§ Task directions
Only one span of the listing below is wanted: the lines from the one with "made[o] = o.copy()" through the one with "cam = camera(86.7, 14.0, soft=1.0)", reproduced exactly, both ends kept.

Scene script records

━━━━━━━━

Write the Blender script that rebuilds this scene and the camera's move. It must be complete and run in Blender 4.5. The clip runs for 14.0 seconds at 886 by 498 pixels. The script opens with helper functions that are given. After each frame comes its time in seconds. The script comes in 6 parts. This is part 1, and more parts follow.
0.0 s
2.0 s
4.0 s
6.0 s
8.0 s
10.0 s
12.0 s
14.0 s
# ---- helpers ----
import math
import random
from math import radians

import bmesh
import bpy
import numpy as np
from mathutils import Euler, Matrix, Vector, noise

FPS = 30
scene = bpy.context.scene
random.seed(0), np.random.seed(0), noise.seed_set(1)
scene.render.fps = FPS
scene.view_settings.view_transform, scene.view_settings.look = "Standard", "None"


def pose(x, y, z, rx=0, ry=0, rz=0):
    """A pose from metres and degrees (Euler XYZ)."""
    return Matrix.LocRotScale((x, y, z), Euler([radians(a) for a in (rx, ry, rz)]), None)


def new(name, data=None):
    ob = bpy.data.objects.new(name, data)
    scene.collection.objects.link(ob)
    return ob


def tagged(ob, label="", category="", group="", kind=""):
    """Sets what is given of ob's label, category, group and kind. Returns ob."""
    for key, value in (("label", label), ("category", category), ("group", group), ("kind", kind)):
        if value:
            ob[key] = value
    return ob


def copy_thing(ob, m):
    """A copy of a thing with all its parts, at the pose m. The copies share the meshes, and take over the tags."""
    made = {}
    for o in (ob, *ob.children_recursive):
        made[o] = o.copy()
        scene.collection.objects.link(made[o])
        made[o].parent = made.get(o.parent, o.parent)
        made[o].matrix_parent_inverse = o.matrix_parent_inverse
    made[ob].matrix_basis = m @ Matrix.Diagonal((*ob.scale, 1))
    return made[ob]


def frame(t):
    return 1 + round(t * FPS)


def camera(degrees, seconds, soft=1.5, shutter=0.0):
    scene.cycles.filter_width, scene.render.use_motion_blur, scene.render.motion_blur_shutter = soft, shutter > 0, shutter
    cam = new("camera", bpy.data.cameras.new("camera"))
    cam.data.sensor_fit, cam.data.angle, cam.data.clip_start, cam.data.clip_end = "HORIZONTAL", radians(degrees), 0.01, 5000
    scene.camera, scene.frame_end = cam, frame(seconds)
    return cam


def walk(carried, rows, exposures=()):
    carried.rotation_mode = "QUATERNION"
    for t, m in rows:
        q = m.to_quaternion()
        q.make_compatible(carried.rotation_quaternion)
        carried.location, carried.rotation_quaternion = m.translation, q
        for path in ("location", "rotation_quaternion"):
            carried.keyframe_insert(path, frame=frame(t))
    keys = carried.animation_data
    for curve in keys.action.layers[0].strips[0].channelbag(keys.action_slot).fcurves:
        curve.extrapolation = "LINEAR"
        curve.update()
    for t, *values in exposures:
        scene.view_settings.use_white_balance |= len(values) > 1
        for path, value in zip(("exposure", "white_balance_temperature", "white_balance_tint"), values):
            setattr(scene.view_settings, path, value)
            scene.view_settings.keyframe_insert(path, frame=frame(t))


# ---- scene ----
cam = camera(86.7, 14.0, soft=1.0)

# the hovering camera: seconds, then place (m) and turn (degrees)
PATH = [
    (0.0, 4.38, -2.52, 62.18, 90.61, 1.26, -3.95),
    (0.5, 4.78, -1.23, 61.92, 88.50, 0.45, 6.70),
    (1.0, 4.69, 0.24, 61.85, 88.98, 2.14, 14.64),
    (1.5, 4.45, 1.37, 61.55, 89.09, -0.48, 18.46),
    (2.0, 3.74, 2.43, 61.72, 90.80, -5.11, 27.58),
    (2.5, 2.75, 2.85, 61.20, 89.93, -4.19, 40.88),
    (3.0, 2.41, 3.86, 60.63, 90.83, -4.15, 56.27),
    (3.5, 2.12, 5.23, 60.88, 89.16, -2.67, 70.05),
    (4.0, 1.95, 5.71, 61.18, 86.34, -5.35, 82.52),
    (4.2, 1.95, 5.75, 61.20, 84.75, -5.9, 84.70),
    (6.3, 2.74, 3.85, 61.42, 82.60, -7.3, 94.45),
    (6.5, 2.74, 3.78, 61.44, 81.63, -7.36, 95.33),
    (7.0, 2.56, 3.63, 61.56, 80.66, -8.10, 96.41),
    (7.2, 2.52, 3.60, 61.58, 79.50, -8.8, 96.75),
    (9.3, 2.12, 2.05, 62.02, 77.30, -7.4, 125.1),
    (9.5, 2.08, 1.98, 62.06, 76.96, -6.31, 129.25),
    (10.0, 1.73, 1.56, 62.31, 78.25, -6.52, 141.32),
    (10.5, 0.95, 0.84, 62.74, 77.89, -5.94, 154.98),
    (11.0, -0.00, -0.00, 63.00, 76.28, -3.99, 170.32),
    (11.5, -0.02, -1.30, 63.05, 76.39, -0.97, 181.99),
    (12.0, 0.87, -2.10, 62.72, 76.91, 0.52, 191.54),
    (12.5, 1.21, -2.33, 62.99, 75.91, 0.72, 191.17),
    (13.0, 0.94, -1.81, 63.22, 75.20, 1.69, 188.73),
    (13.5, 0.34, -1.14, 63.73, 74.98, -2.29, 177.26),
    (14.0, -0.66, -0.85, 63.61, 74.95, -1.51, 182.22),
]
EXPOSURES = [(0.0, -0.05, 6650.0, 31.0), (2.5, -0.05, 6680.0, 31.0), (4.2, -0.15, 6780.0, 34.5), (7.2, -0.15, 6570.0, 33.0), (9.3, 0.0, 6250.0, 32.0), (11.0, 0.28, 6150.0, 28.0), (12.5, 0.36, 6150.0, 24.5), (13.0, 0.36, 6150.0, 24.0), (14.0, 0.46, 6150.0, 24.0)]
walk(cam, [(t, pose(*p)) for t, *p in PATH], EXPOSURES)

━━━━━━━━

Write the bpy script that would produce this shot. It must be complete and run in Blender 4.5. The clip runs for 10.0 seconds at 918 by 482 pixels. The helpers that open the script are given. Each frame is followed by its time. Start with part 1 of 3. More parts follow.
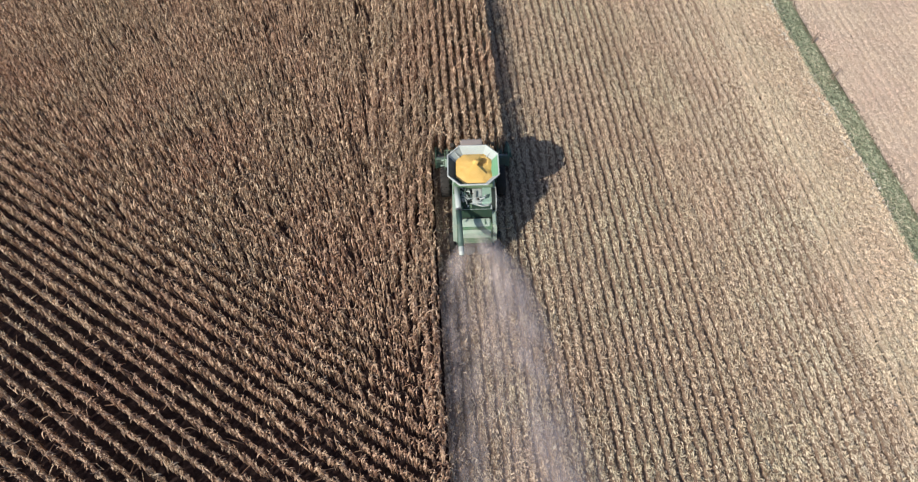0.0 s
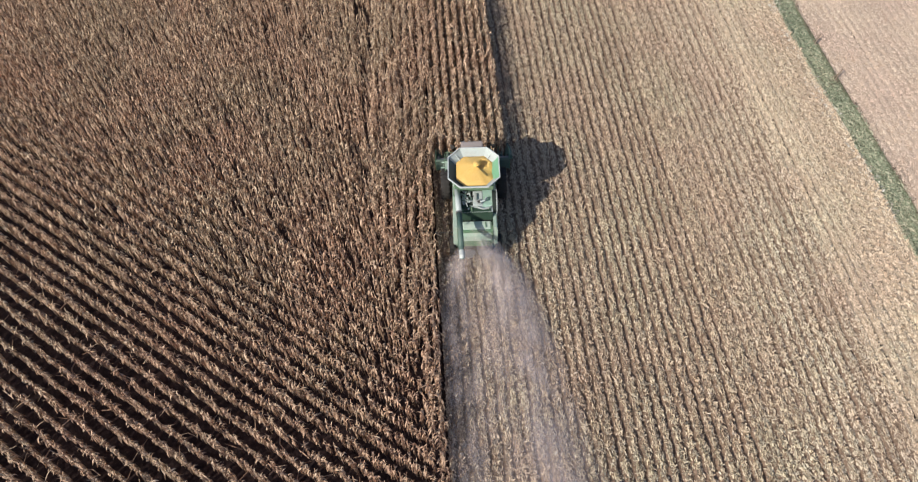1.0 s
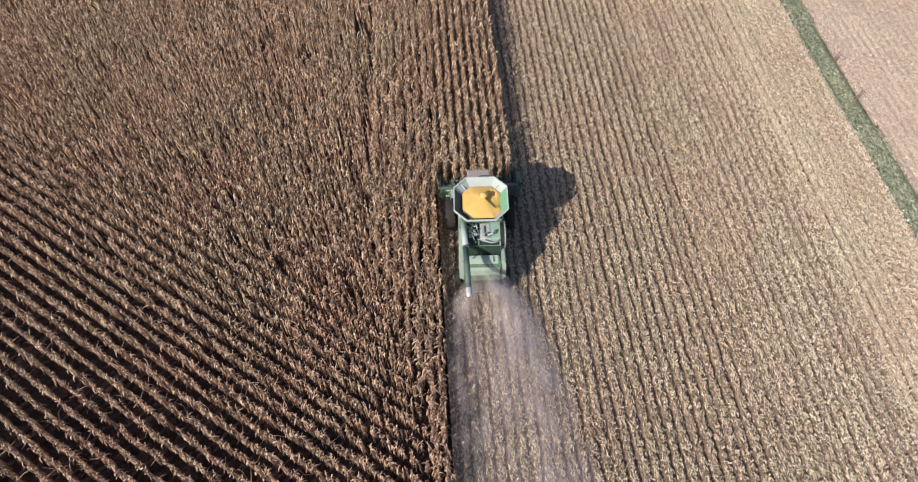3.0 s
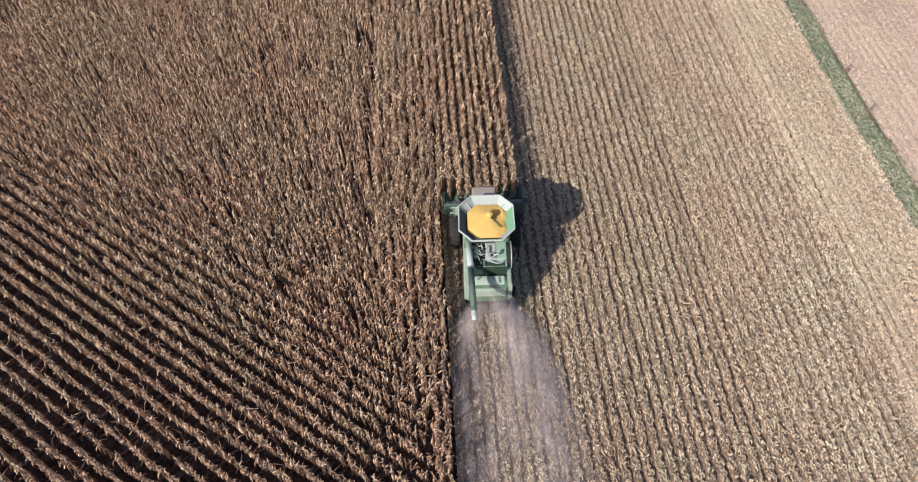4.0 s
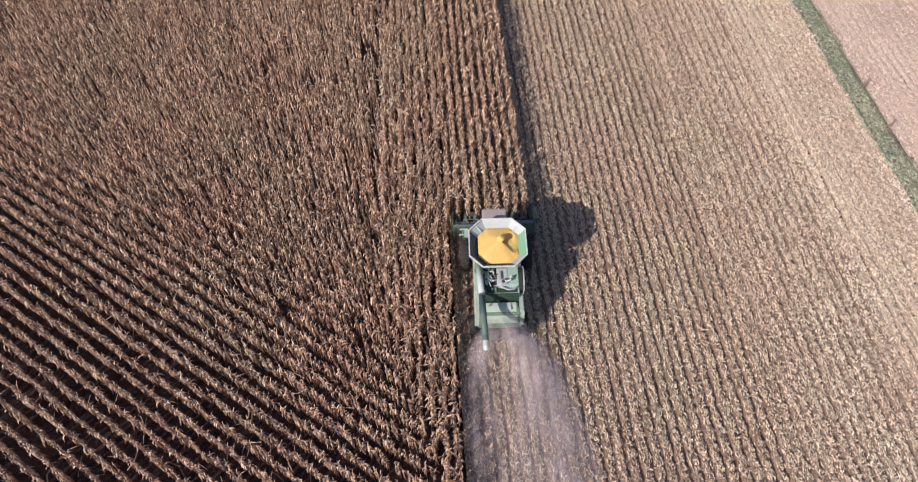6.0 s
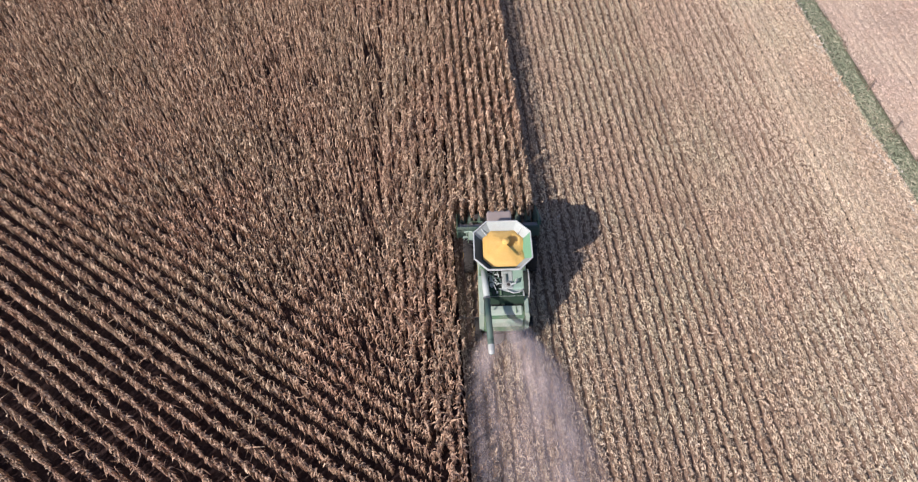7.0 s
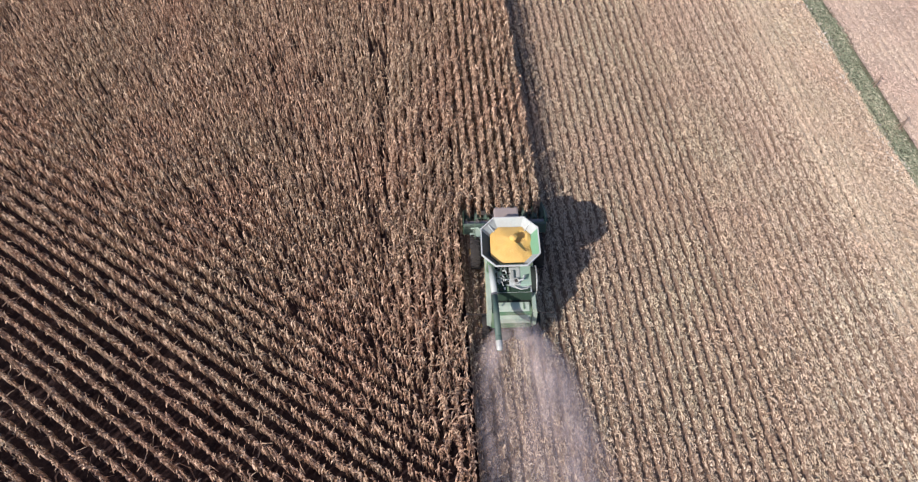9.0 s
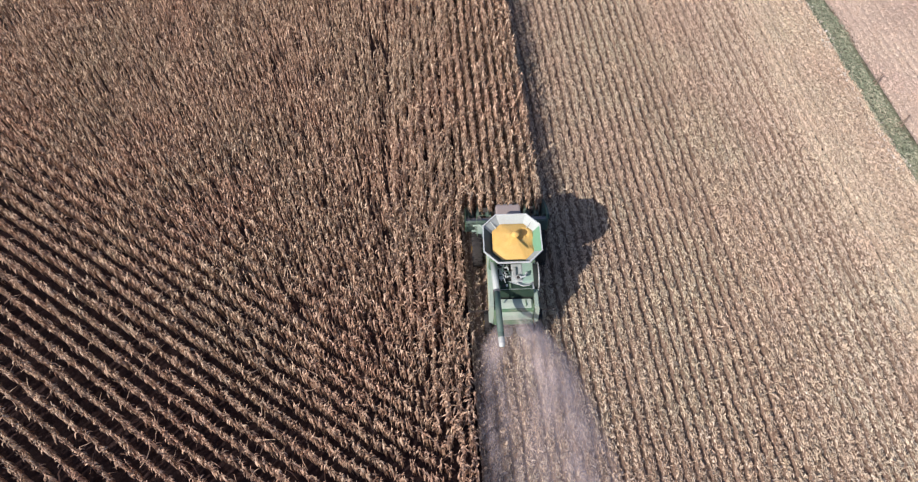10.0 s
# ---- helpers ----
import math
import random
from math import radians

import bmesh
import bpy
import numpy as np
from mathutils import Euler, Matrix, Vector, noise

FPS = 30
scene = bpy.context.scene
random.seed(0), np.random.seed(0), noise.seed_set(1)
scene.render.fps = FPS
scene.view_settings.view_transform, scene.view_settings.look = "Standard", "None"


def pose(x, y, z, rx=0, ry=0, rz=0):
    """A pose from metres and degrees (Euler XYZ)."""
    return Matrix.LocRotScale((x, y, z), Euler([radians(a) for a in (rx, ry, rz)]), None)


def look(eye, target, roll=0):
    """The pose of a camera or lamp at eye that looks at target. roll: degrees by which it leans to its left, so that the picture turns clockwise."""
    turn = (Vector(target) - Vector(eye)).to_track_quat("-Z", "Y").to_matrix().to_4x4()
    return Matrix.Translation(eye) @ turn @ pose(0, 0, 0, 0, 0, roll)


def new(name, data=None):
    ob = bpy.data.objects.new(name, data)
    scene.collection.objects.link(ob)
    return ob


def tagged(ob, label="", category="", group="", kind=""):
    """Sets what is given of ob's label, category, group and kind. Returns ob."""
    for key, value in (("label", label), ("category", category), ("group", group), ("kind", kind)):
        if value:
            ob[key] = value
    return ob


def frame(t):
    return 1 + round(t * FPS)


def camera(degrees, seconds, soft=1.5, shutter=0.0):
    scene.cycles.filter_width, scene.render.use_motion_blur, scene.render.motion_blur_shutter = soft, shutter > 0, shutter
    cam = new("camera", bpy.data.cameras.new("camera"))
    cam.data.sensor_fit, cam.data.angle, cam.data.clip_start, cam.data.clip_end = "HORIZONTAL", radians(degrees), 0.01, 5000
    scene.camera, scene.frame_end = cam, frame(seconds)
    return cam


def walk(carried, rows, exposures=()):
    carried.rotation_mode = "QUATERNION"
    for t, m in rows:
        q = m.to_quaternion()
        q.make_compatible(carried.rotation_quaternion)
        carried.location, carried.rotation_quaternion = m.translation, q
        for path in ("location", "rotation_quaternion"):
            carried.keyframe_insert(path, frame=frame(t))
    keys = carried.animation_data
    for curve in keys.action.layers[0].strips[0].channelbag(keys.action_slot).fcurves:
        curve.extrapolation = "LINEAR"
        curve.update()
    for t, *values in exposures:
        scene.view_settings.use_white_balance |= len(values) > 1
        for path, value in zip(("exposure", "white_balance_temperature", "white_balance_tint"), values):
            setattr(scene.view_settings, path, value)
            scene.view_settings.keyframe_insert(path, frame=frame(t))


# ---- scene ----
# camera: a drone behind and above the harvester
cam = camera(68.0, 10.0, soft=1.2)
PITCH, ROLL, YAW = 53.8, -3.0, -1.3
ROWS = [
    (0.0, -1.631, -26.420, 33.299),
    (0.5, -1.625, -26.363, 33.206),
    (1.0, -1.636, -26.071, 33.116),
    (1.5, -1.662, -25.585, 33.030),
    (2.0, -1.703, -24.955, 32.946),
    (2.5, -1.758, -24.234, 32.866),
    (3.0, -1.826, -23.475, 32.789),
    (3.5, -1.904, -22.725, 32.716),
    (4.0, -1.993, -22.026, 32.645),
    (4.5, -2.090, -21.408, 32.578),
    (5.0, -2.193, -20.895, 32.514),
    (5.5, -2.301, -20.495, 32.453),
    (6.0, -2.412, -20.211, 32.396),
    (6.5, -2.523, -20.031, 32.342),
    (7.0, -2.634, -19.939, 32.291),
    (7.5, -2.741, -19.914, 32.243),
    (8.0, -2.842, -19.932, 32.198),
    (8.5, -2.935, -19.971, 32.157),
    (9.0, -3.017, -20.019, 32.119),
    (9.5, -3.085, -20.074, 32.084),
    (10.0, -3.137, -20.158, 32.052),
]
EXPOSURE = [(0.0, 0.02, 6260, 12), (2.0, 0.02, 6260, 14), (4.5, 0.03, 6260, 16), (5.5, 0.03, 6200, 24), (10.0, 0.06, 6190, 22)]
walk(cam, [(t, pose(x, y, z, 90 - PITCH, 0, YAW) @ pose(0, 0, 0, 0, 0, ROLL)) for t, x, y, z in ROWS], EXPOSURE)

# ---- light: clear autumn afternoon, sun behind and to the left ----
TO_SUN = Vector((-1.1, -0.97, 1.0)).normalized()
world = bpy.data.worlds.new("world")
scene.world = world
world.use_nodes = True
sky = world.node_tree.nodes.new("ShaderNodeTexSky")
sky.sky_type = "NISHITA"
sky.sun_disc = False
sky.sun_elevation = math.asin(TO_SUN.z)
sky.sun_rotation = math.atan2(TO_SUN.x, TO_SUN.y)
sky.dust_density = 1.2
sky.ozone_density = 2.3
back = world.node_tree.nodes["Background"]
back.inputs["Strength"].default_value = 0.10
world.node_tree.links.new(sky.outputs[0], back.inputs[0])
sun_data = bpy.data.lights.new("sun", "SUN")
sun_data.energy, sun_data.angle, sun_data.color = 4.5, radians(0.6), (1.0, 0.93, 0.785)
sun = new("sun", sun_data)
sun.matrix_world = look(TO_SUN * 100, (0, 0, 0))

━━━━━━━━

§ Full output
        made[o] = o.copy()
        scene.collection.objects.link(made[o])
        made[o].parent = made.get(o.parent, o.parent)
        made[o].matrix_parent_inverse = o.matrix_parent_inverse
    made[ob].matrix_basis = m @ Matrix.Diagonal((*ob.scale, 1))
    return made[ob]


def frame(t):
    return 1 + round(t * FPS)


def camera(degrees, seconds, soft=1.5, shutter=0.0):
    scene.cycles.filter_width, scene.render.use_motion_blur, scene.render.motion_blur_shutter = soft, shutter > 0, shutter
    cam = new("camera", bpy.data.cameras.new("camera"))
    cam.data.sensor_fit, cam.data.angle, cam.data.clip_start, cam.data.clip_end = "HORIZONTAL", radians(degrees), 0.01, 5000
    scene.camera, scene.frame_end = cam, frame(seconds)
    return cam


def walk(carried, rows, exposures=()):
    carried.rotation_mode = "QUATERNION"
    for t, m in rows:
        q = m.to_quaternion()
        q.make_compatible(carried.rotation_quaternion)
        carried.location, carried.rotation_quaternion = m.translation, q
        for path in ("location", "rotation_quaternion"):
            carried.keyframe_insert(path, frame=frame(t))
    keys = carried.animation_data
    for curve in keys.action.layers[0].strips[0].channelbag(keys.action_slot).fcurves:
        curve.extrapolation = "LINEAR"
        curve.update()
    for t, *values in exposures:
        scene.view_settings.use_white_balance |= len(values) > 1
        for path, value in zip(("exposure", "white_balance_temperature", "white_balance_tint"), values):
            setattr(scene.view_settings, path, value)
            scene.view_settings.keyframe_insert(path, frame=frame(t))


# ---- scene ----
cam = camera(86.7, 14.0, soft=1.0)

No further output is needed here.